SUPPLIED MATERIAL:
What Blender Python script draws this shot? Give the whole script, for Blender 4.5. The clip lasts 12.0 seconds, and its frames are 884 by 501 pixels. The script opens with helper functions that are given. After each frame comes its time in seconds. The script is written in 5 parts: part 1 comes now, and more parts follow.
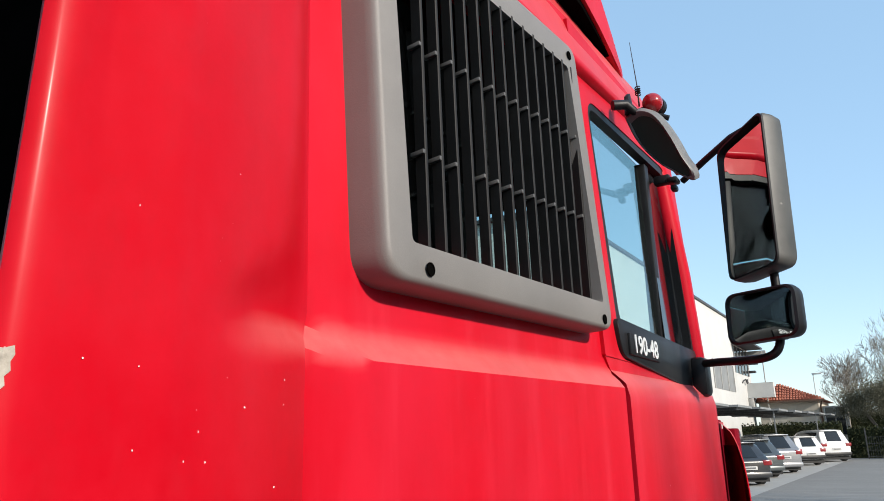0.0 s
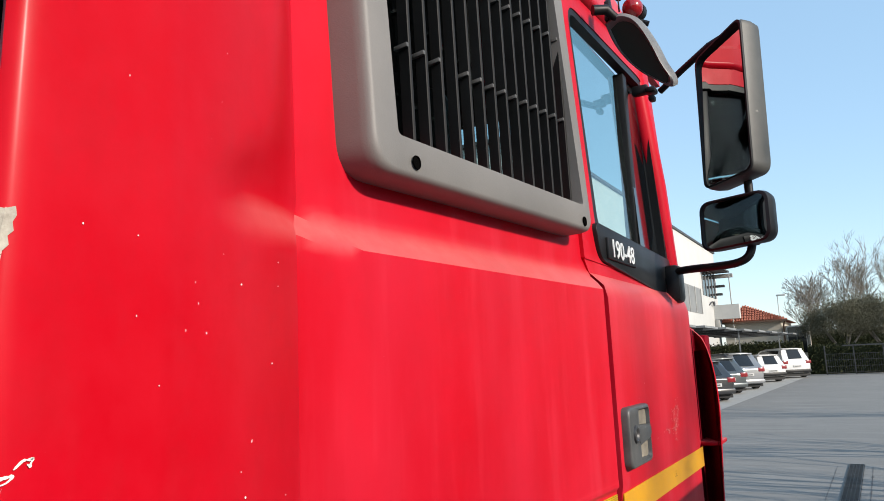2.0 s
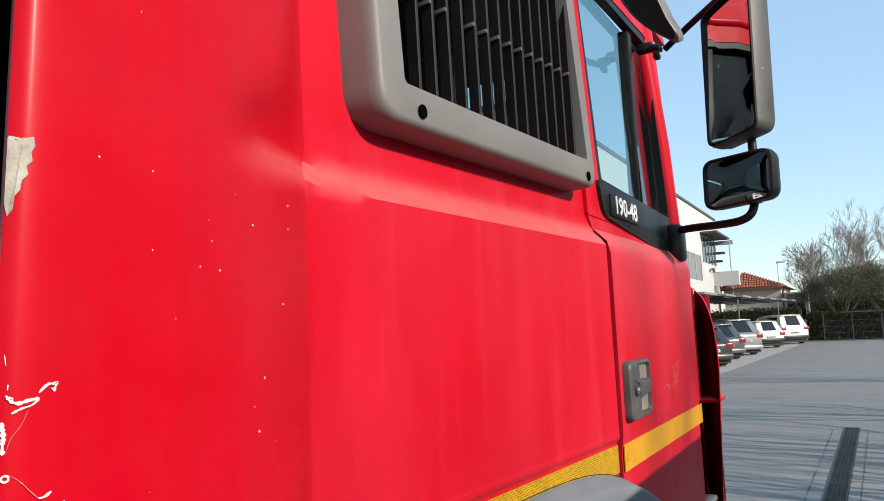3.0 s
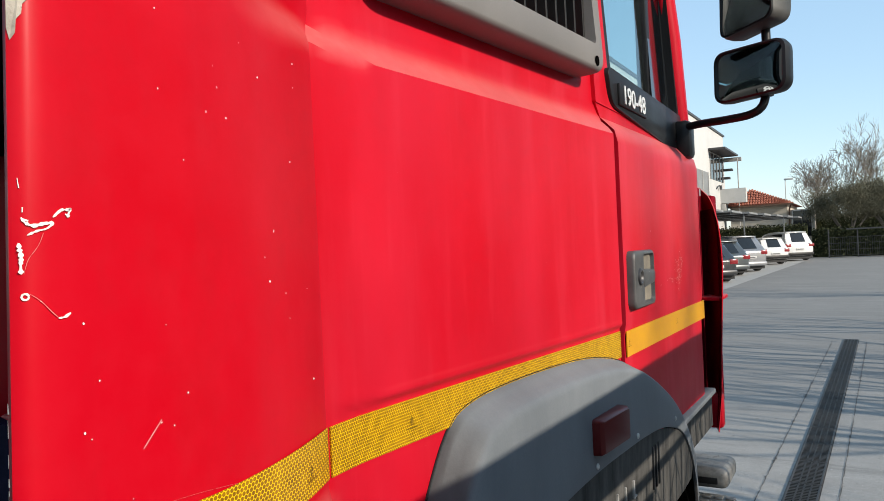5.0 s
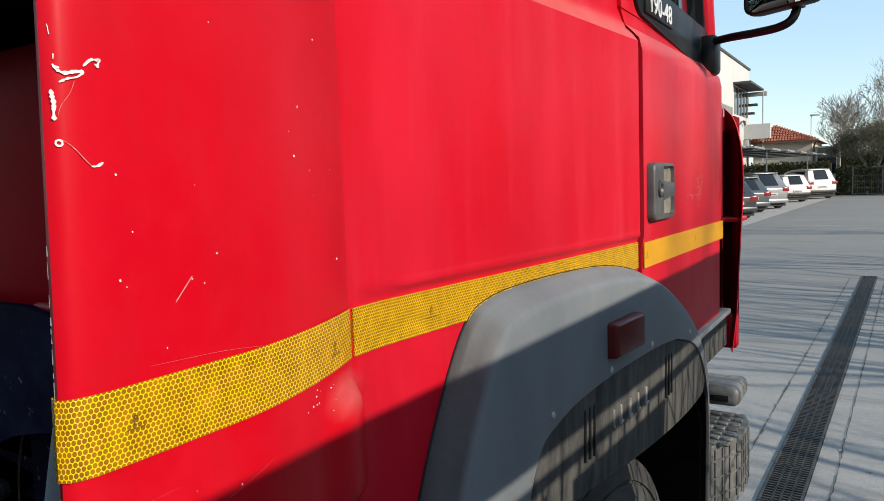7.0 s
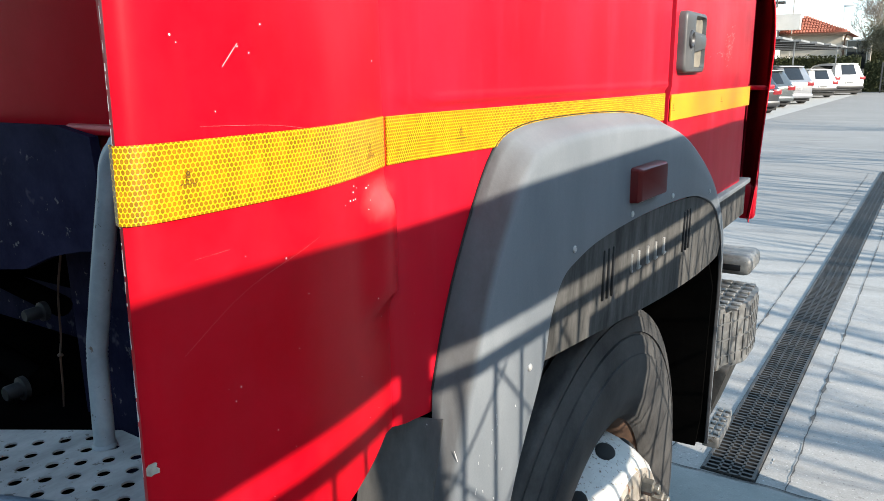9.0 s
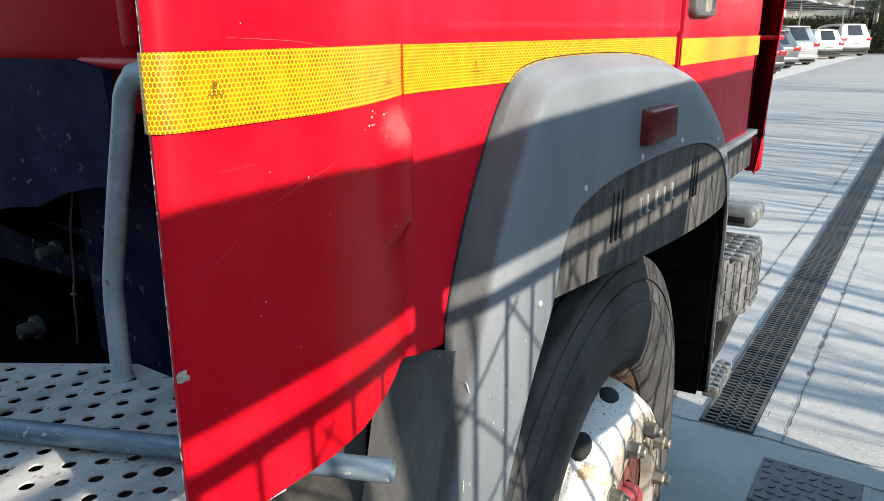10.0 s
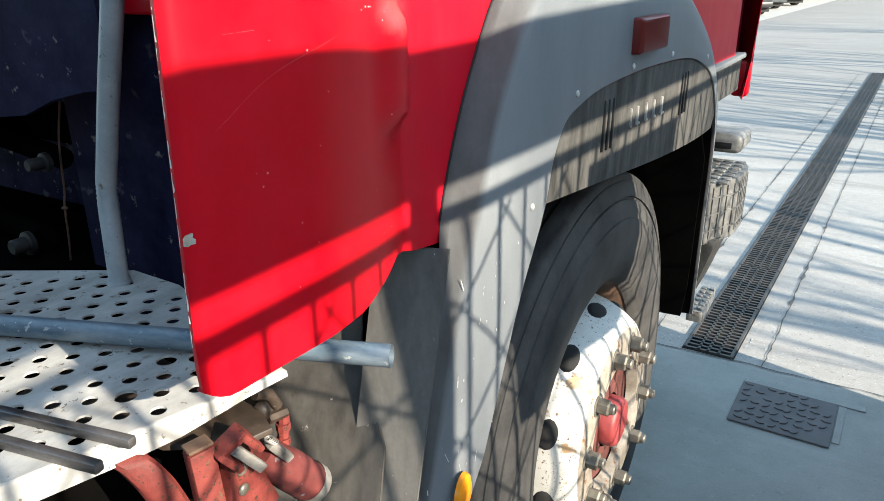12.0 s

PROBLEM REQUIREMENTS: Give every line back word for word and leave the pictures out.

TASK ANSWER:
What Blender Python script draws this shot? Give the whole script, for Blender 4.5. The clip lasts 12.0 seconds, and its frames are 884 by 501 pixels. The script opens with helper functions that are given. After each frame comes its time in seconds. The script is written in 5 parts: part 1 comes now, and more parts follow.
0.0 s
2.0 s
3.0 s
5.0 s
7.0 s
9.0 s
10.0 s
12.0 s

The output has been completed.